Their confidence grows inwardly, not from external validation.

12) Create Family Rituals That Support Simplicity

Minimalist rituals help kids feel grounded and connected.

Try:

  • Weekly nature outings

  • Gratitude circles at dinner

  • Game nights

  • No-spend weekends

  • Time-based budgeting check-ins

These rhythms reinforce family values and teach kids that joy comes from connection.

13) Regularly Reassess + Adjust Together

Minimalism is fluid.

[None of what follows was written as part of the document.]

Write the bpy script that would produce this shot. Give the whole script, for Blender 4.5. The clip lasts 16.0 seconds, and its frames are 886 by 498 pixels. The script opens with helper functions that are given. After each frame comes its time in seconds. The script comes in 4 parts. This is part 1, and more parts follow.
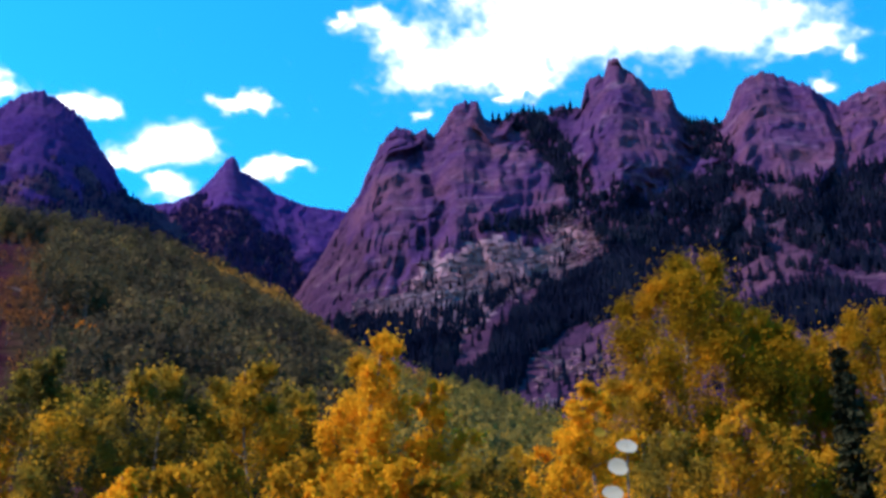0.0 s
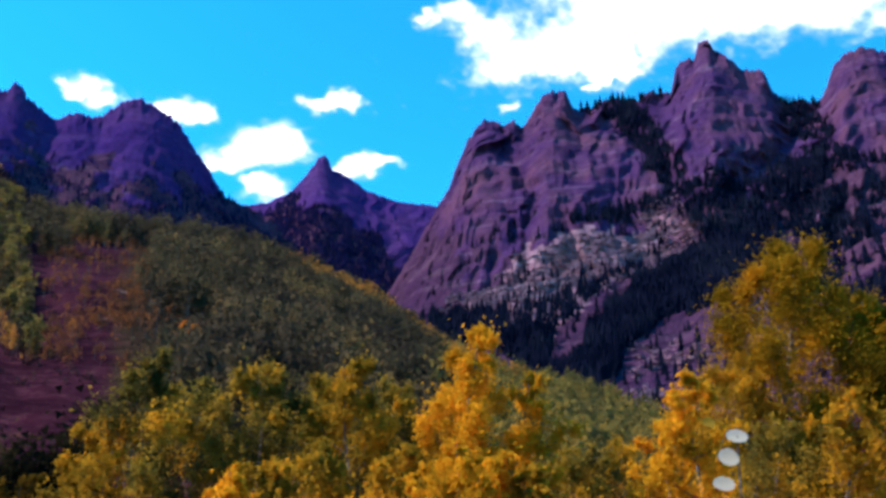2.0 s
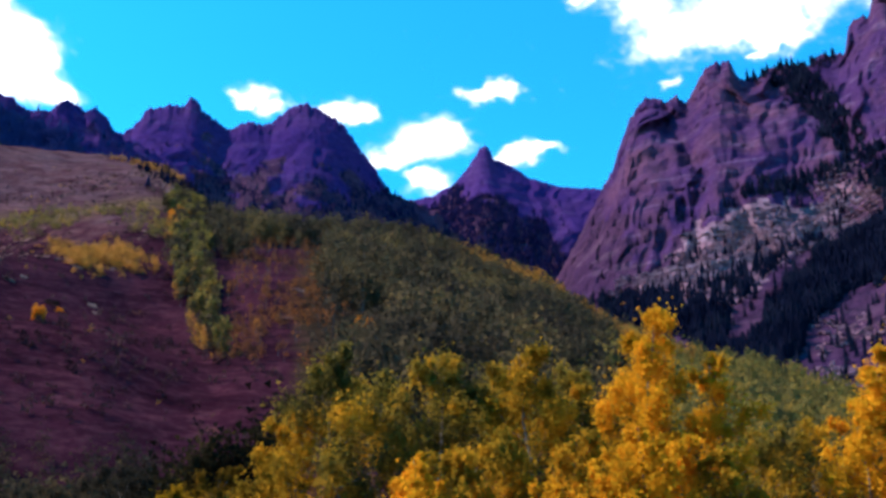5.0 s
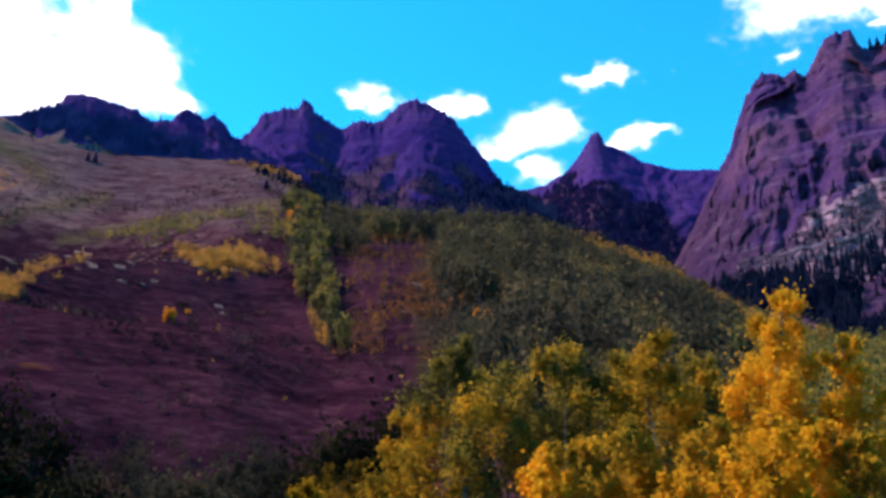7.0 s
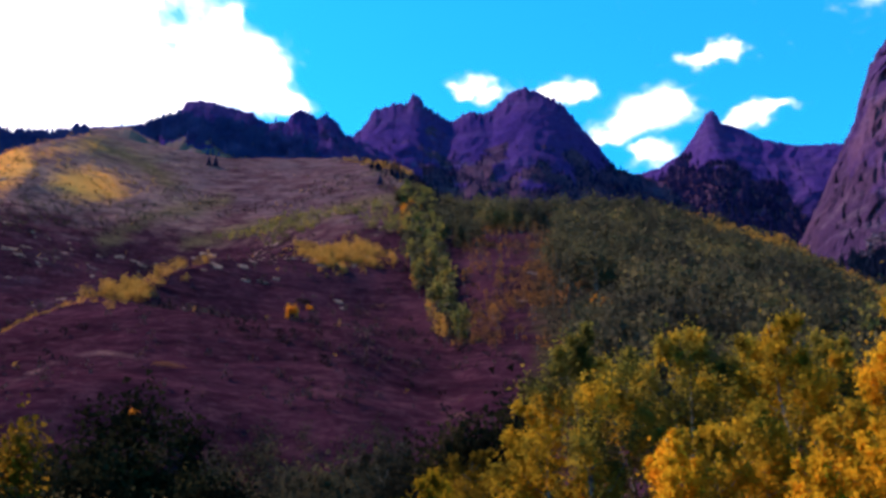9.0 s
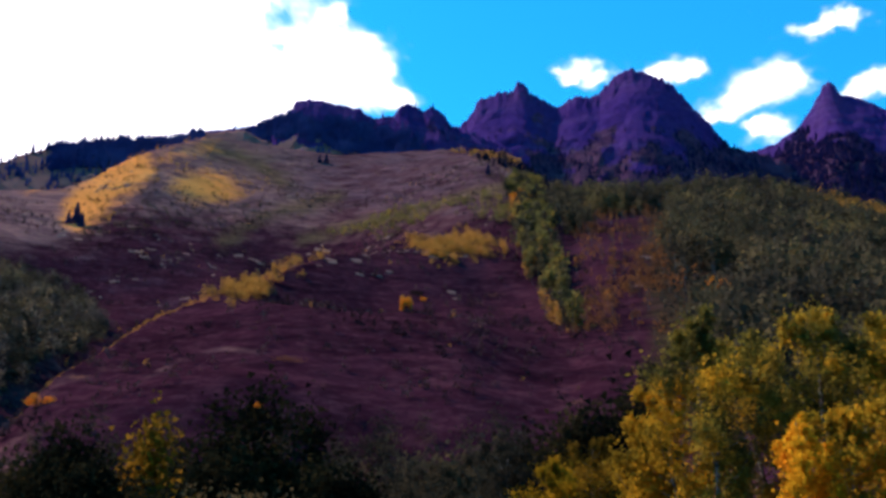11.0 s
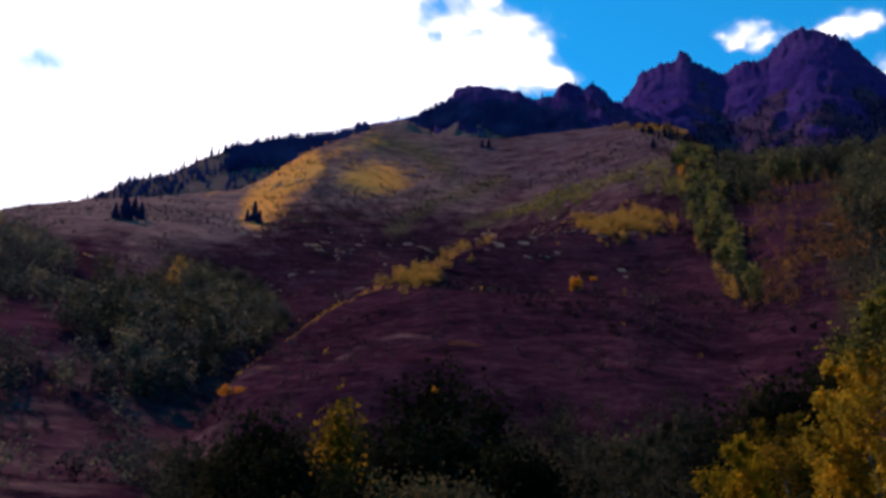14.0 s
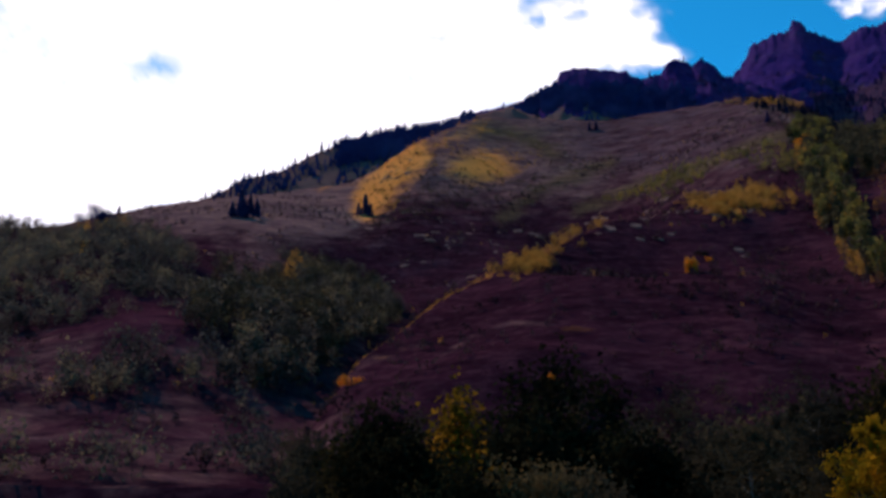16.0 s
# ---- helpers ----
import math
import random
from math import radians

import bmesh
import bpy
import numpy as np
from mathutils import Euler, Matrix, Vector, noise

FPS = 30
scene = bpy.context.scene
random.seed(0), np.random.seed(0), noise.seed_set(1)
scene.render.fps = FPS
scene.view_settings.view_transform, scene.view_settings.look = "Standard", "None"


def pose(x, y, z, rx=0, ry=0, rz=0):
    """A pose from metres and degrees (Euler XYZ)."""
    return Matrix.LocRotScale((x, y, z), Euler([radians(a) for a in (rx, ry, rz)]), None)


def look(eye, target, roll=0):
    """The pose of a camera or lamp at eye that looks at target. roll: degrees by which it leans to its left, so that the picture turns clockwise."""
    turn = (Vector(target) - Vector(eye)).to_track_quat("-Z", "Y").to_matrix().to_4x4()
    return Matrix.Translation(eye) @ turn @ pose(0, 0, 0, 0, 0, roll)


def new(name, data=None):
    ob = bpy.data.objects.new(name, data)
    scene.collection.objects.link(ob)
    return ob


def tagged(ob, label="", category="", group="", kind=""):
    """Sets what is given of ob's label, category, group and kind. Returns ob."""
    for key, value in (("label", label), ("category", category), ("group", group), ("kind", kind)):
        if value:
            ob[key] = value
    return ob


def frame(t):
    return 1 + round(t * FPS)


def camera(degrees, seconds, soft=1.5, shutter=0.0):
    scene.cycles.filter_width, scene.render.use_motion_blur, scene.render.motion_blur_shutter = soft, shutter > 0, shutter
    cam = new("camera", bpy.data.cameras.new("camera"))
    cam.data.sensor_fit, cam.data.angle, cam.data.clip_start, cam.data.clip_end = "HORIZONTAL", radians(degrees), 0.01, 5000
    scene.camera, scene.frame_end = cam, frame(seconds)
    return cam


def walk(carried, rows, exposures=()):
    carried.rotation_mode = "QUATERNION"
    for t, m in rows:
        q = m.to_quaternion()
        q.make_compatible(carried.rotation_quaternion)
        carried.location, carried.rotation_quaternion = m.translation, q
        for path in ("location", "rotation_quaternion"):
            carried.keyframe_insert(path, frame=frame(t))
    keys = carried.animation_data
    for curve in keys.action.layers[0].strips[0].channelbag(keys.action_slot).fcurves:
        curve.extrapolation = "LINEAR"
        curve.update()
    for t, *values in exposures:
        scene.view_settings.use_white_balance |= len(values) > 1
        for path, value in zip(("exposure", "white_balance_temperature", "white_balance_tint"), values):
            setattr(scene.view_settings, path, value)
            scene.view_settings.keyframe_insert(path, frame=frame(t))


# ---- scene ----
cam = camera(48.0, 16.0, soft=3.4, shutter=0.0)

# The camera turns in a hand, about a body 0.4 m behind it: seconds, heading to the left, tilt up, lean.
TURN = [
    (0.0, 0.00, 20.61, -0.33), (0.5, 1.28, 20.53, -0.24), (1.0, 2.61, 20.44, -0.15), (1.5, 4.02, 20.32, -0.08),
    (2.0, 5.62, 20.22, -0.04), (2.5, 7.15, 20.11, 0.00), (3.0, 8.78, 20.00, 0.05), (3.5, 10.53, 19.88, 0.15),
    (4.0, 12.25, 19.75, 0.16), (6.5, 21.03, 19.08, 0.32), (7.0, 22.73, 18.95, 0.25), (7.5, 24.45, 18.81, 0.33),
    (8.0, 26.13, 18.65, 0.24), (8.5, 27.85, 18.52, 0.24), (9.0, 29.67, 18.35, 0.28), (9.5, 31.34, 18.20, 0.25),
    (10.0, 33.00, 18.04, 0.22), (12.5, 41.40, 17.19, 0.16), (13.0, 43.07, 17.02, 0.13), (13.5, 44.76, 16.83, 0.18),
    (14.0, 46.39, 16.65, 0.24), (14.5, 48.02, 16.48, 0.25), (15.0, 49.66, 16.26, 0.07), (15.5, 51.29, 16.09, 0.06),
    (16.0, 52.99, 15.92, 0.02),
]


def heading(yaw, pitch):
    a, e = radians(yaw), radians(pitch)
    return Vector((-math.sin(a) * math.cos(e), math.cos(a) * math.cos(e), math.sin(e)))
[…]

As kids grow, needs and interests change.

Check in as a family:

  • What items do we no longer need?

  • What new goals do we have?

  • What spending supported our values this month?

Kids become collaborative participants—not passive recipients—of financial decisions.

This ownership strengthens responsibility and confidence.

Final Thoughts: Raising Children Who Thrive With Less

Raising kids with minimalist money values gives them a gift that compounds over a lifetime:A healthy, grounded relationship with money.

They learn that:

  • Enough is personal

  • Experiences matter more than objects

  • Money reflects priorities

  • Spending is intentional

  • Creativity can replace consumption

  • Gratitude fuels contentment

Minimalist finance prepares children to enter adulthood with clarity—not confusion; curiosity—not fear.

It empowers them to:

  • Spend wisely

  • Save confidently

  • Give generously

  • Dream boldly

  • Live meaningfully

In a culture that equates more with better, minimalist money values show kids a new path—one where fulfillment is found not in accumulation, but in intention.

It’s a quieter, richer way to live—and a gift they’ll carry forever.